Partly in an attempt to limit my spending, I've had a quiet week (nothing happened yesterday but housework). All attempts at economy failed today in the face of er...Specsavers.
Nick goes in for no extreme sports other than myopia. He has an extreme prescription, each year's numbers exceeding his personal best, with extra points for astigmatism and an unacknowledged need for varifocals. New glasses were always going to be a costly purchase and to be fair, Nick was very modest and went for the mid-range frames which looked nice. He needed sunglasses and everyday ones, both of which had to have the lenses thinned down. Resulting bill: £310 and change. Once more unto the credit card.
Whilst waiting for him, I was listening in to a conversation. I tried to tune it out, but given the volume, tone, and intermittent nature of it, my brain was penetrated against my will. They were a family: a boy of eight or ten waiting for his glasses reading a comic, his mother, and a young woman who might have been his older sister or his aunt.
The young woman asked, "So can't he see now then?", the older replied "Well not properly, he needs glasses". A pause, then to the older woman: "So can't he see, what's it like?" A shrug. "He doesn't wear glasses". The older woman, "Not now, but he will." The younger, loud but emotionless, "He won't wear'em" .A longer, foot shuffling pause and the younger woman again, "So for an eye test, you just read ABC off the thing isn't it?" No comment "Or it's letters and numbers". The older woman tried to explain about the other tests and was interrupted, "Urgh, so they like poke you in the eye with the thing. What's it for?"
She went on in a virtual monologue of rhetorical question and answer, both ignorant and opinionated, never once speaking to the boy who would have been best able to answer her questions. I was struck by the patience of the older woman and the boy. It seemed a little surreal, like a pastiche of a Vicki Pollard sketch from Little Britain, or perhaps the caricaturing of Charles Dickens. A young woman lacking in education and social skills, existing, all unknowing under a bleak kind of sufferance. It was a little sample of an unusual dynamic.
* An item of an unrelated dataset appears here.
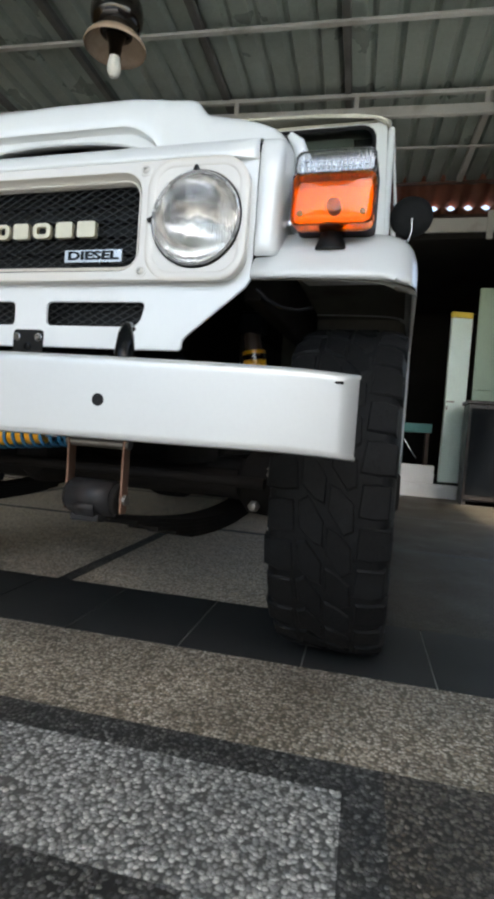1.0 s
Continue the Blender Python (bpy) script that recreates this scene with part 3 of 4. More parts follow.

Nick was meantime having an unusual dynamic of his own. He had, like a small boy sought reassurance from me before ordering the glasses. There came the time for the young female salesperson to measure the frames against his eyes. "Relax and look straight ahead at me", she smiled. Nick hunched up and failed to maintain the necessary eye contact. Frustrated in the end, she gave up and measured the original glasses. My poor husband, mid forties, competent, assertive, professional, and too shy to look a young woman in the eye.